__TASK GOAL__: Below are records to be output exactly, every one of them.

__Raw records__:
┌──

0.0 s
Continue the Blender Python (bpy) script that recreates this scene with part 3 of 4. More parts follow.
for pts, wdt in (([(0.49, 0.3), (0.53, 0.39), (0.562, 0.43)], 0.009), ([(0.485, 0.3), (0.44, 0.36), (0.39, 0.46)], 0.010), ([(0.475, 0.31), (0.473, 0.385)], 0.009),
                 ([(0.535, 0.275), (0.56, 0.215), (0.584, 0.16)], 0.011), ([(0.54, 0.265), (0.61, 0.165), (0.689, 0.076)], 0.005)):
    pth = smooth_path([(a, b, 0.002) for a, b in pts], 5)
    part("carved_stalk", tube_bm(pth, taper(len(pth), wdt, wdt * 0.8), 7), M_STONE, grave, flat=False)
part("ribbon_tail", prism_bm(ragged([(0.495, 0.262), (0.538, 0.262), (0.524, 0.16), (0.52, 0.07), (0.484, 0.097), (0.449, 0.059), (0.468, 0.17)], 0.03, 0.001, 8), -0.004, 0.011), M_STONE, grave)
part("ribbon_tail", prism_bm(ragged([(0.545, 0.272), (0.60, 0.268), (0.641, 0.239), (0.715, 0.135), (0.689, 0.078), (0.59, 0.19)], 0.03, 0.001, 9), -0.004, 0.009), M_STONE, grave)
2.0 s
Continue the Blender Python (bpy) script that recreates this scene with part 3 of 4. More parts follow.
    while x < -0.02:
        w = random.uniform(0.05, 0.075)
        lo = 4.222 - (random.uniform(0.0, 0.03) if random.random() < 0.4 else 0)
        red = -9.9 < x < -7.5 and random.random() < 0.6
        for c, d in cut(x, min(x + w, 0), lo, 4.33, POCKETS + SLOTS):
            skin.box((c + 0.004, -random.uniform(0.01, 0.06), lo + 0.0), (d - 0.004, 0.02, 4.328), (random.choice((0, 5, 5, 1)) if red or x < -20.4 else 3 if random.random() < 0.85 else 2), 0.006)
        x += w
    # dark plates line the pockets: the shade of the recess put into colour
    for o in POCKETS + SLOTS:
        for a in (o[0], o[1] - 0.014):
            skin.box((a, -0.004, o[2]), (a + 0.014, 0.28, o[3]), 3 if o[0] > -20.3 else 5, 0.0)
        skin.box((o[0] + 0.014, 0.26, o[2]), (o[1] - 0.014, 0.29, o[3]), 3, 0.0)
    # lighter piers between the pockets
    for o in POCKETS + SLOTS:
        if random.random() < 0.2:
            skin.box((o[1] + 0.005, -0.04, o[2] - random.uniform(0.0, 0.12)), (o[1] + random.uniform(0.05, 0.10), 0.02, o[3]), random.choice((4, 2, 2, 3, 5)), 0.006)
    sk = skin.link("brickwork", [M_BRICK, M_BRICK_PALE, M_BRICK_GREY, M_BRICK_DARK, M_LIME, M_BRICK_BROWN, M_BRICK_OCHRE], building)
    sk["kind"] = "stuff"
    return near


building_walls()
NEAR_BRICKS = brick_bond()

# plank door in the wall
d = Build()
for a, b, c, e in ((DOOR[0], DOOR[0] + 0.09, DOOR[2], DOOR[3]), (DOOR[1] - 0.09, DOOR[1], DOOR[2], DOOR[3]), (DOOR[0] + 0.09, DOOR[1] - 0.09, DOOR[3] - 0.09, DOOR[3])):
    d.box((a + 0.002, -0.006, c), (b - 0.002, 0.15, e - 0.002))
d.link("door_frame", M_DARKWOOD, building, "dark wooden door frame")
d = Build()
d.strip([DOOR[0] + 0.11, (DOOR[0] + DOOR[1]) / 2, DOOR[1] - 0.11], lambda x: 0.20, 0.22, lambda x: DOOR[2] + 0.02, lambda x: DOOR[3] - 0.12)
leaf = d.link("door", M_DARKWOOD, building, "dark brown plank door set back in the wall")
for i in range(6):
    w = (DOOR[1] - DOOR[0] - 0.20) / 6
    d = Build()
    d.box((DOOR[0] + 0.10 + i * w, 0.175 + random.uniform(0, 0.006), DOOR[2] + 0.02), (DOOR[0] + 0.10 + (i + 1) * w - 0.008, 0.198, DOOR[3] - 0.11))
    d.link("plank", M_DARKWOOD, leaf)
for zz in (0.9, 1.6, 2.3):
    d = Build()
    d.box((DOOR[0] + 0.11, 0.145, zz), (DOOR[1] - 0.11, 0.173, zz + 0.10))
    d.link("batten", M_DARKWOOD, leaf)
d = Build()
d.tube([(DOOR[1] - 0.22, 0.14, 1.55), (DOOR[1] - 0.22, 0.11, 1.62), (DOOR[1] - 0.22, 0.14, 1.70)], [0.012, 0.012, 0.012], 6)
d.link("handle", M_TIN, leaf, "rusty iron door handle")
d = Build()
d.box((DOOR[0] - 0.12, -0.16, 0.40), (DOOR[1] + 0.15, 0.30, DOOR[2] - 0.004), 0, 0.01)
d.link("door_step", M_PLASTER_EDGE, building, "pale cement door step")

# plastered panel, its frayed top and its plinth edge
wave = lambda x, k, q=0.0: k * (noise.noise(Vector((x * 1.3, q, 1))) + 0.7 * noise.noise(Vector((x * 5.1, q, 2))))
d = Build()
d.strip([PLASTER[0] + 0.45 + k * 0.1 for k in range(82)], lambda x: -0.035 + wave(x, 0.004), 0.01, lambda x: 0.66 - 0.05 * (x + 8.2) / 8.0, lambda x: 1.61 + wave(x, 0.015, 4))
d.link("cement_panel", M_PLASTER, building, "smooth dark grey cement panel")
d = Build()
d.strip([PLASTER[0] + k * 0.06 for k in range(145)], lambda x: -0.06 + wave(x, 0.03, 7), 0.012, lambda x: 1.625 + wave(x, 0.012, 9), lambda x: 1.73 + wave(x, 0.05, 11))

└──

__TASK ANSWER__:
0.0 s
Continue the Blender Python (bpy) script that recreates this scene with part 3 of 4. More parts follow.
for pts, wdt in (([(0.49, 0.3), (0.53, 0.39), (0.562, 0.43)], 0.009), ([(0.485, 0.3), (0.44, 0.36), (0.39, 0.46)], 0.010), ([(0.475, 0.31), (0.473, 0.385)], 0.009),
                 ([(0.535, 0.275), (0.56, 0.215), (0.584, 0.16)], 0.011), ([(0.54, 0.265), (0.61, 0.165), (0.689, 0.076)], 0.005)):
    pth = smooth_path([(a, b, 0.002) for a, b in pts], 5)
    part("carved_stalk", tube_bm(pth, taper(len(pth), wdt, wdt * 0.8), 7), M_STONE, grave, flat=False)
part("ribbon_tail", prism_bm(ragged([(0.495, 0.262), (0.538, 0.262), (0.524, 0.16), (0.52, 0.07), (0.484, 0.097), (0.449, 0.059), (0.468, 0.17)], 0.03, 0.001, 8), -0.004, 0.011), M_STONE, grave)
part("ribbon_tail", prism_bm(ragged([(0.545, 0.272), (0.60, 0.268), (0.641, 0.239), (0.715, 0.135), (0.689, 0.078), (0.59, 0.19)], 0.03, 0.001, 9), -0.004, 0.009), M_STONE, grave)
2.0 s
Continue the Blender Python (bpy) script that recreates this scene with part 3 of 4. More parts follow.
    while x < -0.02:
        w = random.uniform(0.05, 0.075)
        lo = 4.222 - (random.uniform(0.0, 0.03) if random.random() < 0.4 else 0)
        red = -9.9 < x < -7.5 and random.random() < 0.6
        for c, d in cut(x, min(x + w, 0), lo, 4.33, POCKETS + SLOTS):
            skin.box((c + 0.004, -random.uniform(0.01, 0.06), lo + 0.0), (d - 0.004, 0.02, 4.328), (random.choice((0, 5, 5, 1)) if red or x < -20.4 else 3 if random.random() < 0.85 else 2), 0.006)
        x += w
    # dark plates line the pockets: the shade of the recess put into colour
    for o in POCKETS + SLOTS:
        for a in (o[0], o[1] - 0.014):
            skin.box((a, -0.004, o[2]), (a + 0.014, 0.28, o[3]), 3 if o[0] > -20.3 else 5, 0.0)
        skin.box((o[0] + 0.014, 0.26, o[2]), (o[1] - 0.014, 0.29, o[3]), 3, 0.0)
    # lighter piers between the pockets
    for o in POCKETS + SLOTS:
        if random.random() < 0.2:
            skin.box((o[1] + 0.005, -0.04, o[2] - random.uniform(0.0, 0.12)), (o[1] + random.uniform(0.05, 0.10), 0.02, o[3]), random.choice((4, 2, 2, 3, 5)), 0.006)
    sk = skin.link("brickwork", [M_BRICK, M_BRICK_PALE, M_BRICK_GREY, M_BRICK_DARK, M_LIME, M_BRICK_BROWN, M_BRICK_OCHRE], building)
    sk["kind"] = "stuff"
    return near


building_walls()
NEAR_BRICKS = brick_bond()

# plank door in the wall
d = Build()
for a, b, c, e in ((DOOR[0], DOOR[0] + 0.09, DOOR[2], DOOR[3]), (DOOR[1] - 0.09, DOOR[1], DOOR[2], DOOR[3]), (DOOR[0] + 0.09, DOOR[1] - 0.09, DOOR[3] - 0.09, DOOR[3])):
    d.box((a + 0.002, -0.006, c), (b - 0.002, 0.15, e - 0.002))
d.link("door_frame", M_DARKWOOD, building, "dark wooden door frame")
d = Build()
d.strip([DOOR[0] + 0.11, (DOOR[0] + DOOR[1]) / 2, DOOR[1] - 0.11], lambda x: 0.20, 0.22, lambda x: DOOR[2] + 0.02, lambda x: DOOR[3] - 0.12)
leaf = d.link("door", M_DARKWOOD, building, "dark brown plank door set back in the wall")
for i in range(6):
    w = (DOOR[1] - DOOR[0] - 0.20) / 6
    d = Build()
    d.box((DOOR[0] + 0.10 + i * w, 0.175 + random.uniform(0, 0.006), DOOR[2] + 0.02), (DOOR[0] + 0.10 + (i + 1) * w - 0.008, 0.198, DOOR[3] - 0.11))
    d.link("plank", M_DARKWOOD, leaf)
for zz in (0.9, 1.6, 2.3):
    d = Build()
    d.box((DOOR[0] + 0.11, 0.145, zz), (DOOR[1] - 0.11, 0.173, zz + 0.10))
    d.link("batten", M_DARKWOOD, leaf)
d = Build()
d.tube([(DOOR[1] - 0.22, 0.14, 1.55), (DOOR[1] - 0.22, 0.11, 1.62), (DOOR[1] - 0.22, 0.14, 1.70)], [0.012, 0.012, 0.012], 6)
d.link("handle", M_TIN, leaf, "rusty iron door handle")
d = Build()
d.box((DOOR[0] - 0.12, -0.16, 0.40), (DOOR[1] + 0.15, 0.30, DOOR[2] - 0.004), 0, 0.01)
d.link("door_step", M_PLASTER_EDGE, building, "pale cement door step")

# plastered panel, its frayed top and its plinth edge
wave = lambda x, k, q=0.0: k * (noise.noise(Vector((x * 1.3, q, 1))) + 0.7 * noise.noise(Vector((x * 5.1, q, 2))))
d = Build()
d.strip([PLASTER[0] + 0.45 + k * 0.1 for k in range(82)], lambda x: -0.035 + wave(x, 0.004), 0.01, lambda x: 0.66 - 0.05 * (x + 8.2) / 8.0, lambda x: 1.61 + wave(x, 0.015, 4))
d.link("cement_panel", M_PLASTER, building, "smooth dark grey cement panel")
d = Build()
d.strip([PLASTER[0] + k * 0.06 for k in range(145)], lambda x: -0.06 + wave(x, 0.03, 7), 0.012, lambda x: 1.625 + wave(x, 0.012, 9), lambda x: 1.73 + wave(x, 0.05, 11))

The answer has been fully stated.